Frankie finally hits bottom (he is offered a TV series! !!!!!! – something any self-respecting struggling actor would kill for), but wait …..he gets a phone call from Hymie telling him that he’s been nominated for that year’s Best Actor Academy Award!! Who the hell knows how and why, but he’s nominated nonetheless! Cut to the Awards ceremony (side note: this film was made with the full cooperation of the Academy of Motion Picture Arts and Sciences ….to their everlasting shame, I am willing to bet, so the ceremony has a certain authenticity and realism to it that the rest of this film sorely lacks), and there’s Frankie, twiddling his thumbs nervously, plus Hymie and Kay sitting across the auditorium giving him the evil eye (Hymie actually (poorly) narrates the story, told in flashback from said Oscar ceremony). Sophie is there, as well as all the other characters that have played a part in Frankie’s rise and fall. And the winner is ……?
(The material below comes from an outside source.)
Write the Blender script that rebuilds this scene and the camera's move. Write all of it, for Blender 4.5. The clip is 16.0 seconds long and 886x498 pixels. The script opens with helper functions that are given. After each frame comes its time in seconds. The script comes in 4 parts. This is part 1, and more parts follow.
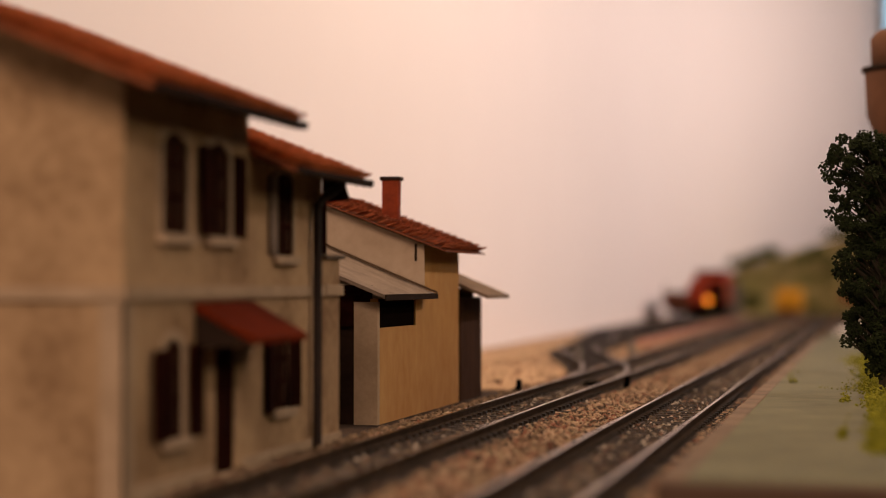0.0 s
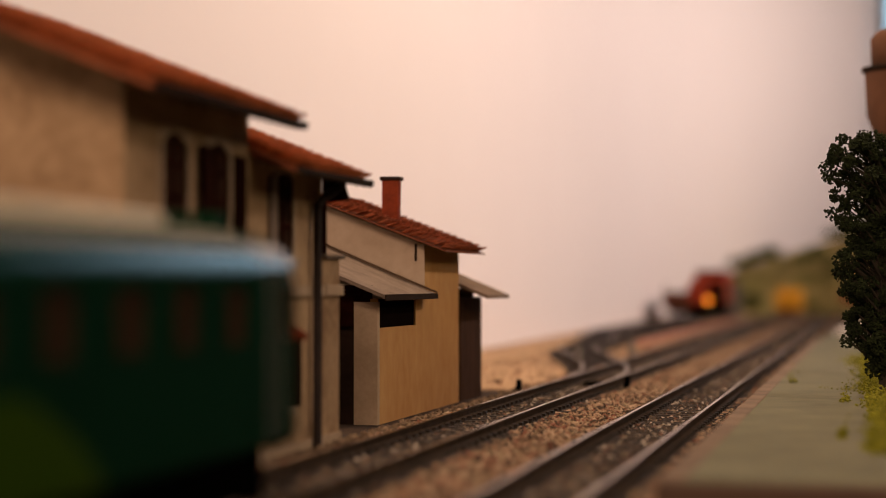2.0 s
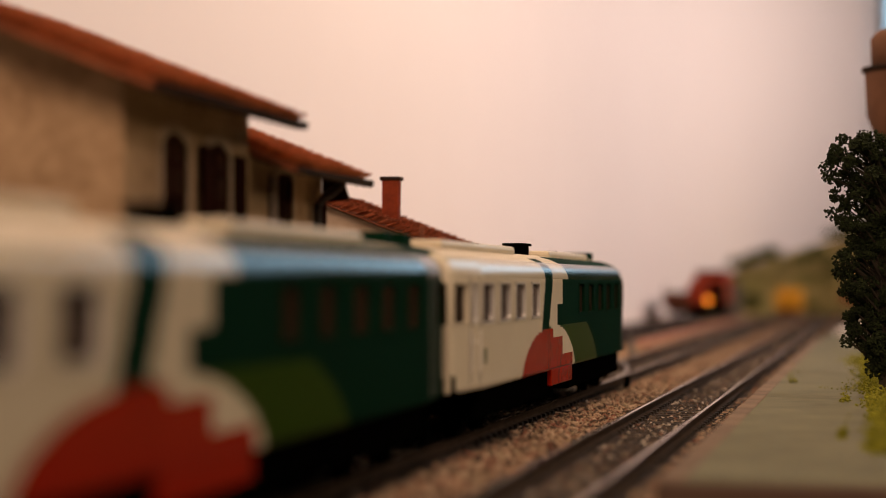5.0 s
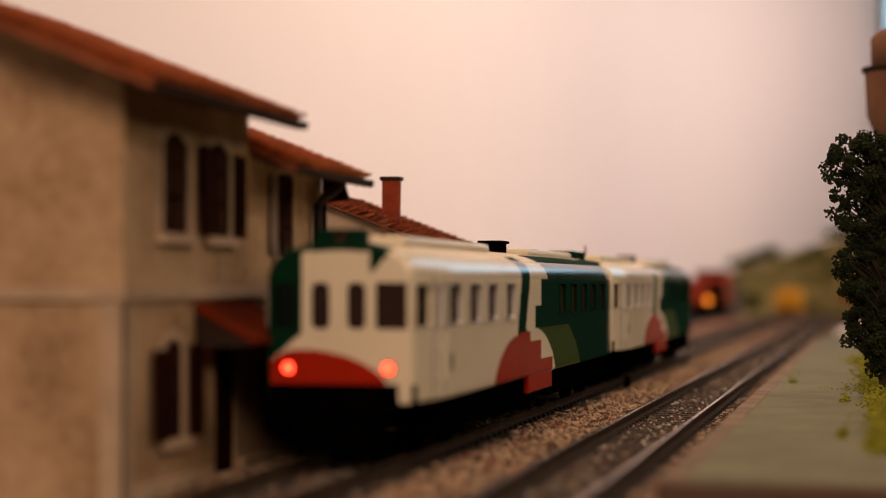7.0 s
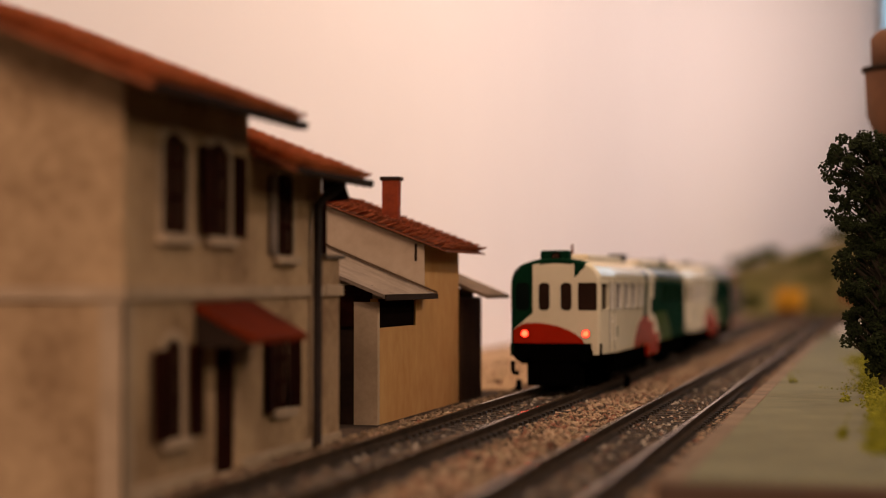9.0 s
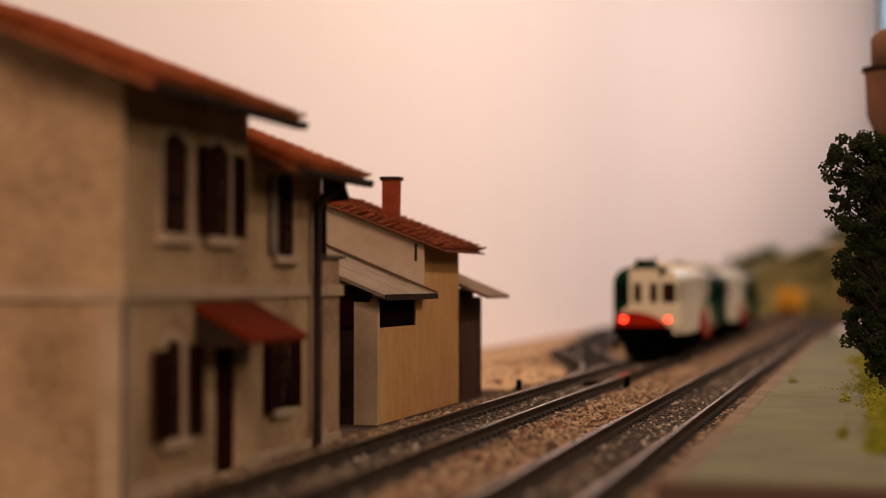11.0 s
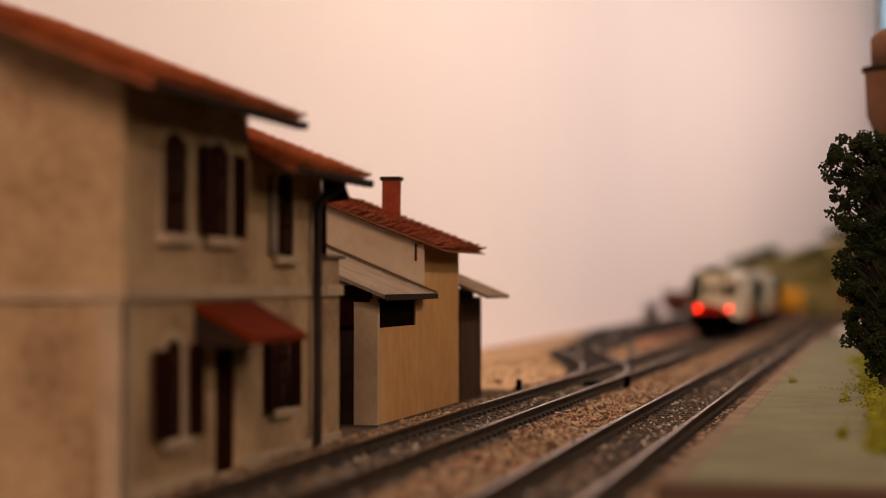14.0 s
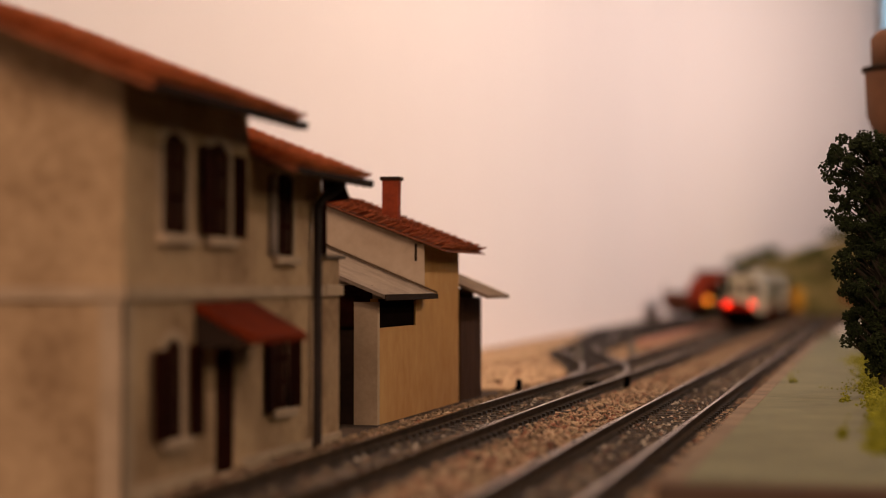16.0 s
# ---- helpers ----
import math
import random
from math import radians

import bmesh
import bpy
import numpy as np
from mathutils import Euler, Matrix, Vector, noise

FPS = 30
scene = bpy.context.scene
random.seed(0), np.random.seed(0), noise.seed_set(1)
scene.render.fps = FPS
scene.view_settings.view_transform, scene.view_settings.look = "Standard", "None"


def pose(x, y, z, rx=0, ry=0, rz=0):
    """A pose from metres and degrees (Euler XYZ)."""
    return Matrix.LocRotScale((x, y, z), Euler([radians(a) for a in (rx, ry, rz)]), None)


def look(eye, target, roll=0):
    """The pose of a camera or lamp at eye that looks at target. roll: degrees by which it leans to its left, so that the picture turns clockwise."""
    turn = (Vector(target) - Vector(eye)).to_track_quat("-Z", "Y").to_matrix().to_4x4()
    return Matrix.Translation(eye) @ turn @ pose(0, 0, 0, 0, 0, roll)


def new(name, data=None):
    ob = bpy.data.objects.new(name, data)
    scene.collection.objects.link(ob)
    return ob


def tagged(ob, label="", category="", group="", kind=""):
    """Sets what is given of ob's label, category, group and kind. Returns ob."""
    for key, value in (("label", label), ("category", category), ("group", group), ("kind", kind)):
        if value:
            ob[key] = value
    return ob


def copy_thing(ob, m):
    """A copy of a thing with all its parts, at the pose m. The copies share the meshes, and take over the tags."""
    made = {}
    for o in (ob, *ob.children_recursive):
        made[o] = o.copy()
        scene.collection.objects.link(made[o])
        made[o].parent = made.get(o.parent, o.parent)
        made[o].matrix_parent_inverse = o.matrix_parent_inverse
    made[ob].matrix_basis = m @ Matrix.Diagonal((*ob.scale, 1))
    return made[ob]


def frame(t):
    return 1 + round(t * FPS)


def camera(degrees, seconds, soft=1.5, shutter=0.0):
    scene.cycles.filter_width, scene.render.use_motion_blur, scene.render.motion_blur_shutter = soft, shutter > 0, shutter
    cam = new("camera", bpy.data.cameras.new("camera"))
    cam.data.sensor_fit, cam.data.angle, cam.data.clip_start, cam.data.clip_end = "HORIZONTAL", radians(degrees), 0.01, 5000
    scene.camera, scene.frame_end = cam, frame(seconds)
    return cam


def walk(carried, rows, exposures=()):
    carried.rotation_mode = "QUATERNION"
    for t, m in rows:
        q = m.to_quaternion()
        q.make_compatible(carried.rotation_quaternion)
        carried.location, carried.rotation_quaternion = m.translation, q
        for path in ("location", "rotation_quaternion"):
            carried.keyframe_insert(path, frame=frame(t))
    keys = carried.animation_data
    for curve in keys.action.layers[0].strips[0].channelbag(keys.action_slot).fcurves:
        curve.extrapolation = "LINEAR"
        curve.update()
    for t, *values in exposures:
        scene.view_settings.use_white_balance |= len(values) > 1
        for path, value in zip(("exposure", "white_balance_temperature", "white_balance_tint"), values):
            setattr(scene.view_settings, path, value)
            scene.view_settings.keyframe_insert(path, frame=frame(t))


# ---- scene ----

If you are like me and a lover of great camp, and if you can find this one somewhere, watch it. Chock full of hilarious dialogue, it makes you wonder if the screenwriters actually looked at the pages before they were given to the actors to learn. And that friggin’ music never lets up either! The acting is so over-the-top, it must be seen to be believed. Stephen Boyd as Frankie is so wooden that one may think this is his first acting gig. I’ve seen better acting from first year Meisner students who had no script to guide them! Tony Bennett is, well, it’s a good thing he didn’t quit his day job, let’s put it that way. Elke Sommer isn’t terrible, just generically bad and uninvolving, and her accent doesn’t help much. I mean, she’s gorgeous, but her character is so stupid and vacant that we are unable to care about her because she deserves what she gets. The rest of the cast, almost exclusively populated with former Oscar winners and/or nominees, tries their best and does what they can with the inanity surrounding them, but, in the end, they just deflate along with the film. Maybe the damn music score that followed them everywhere distracted them!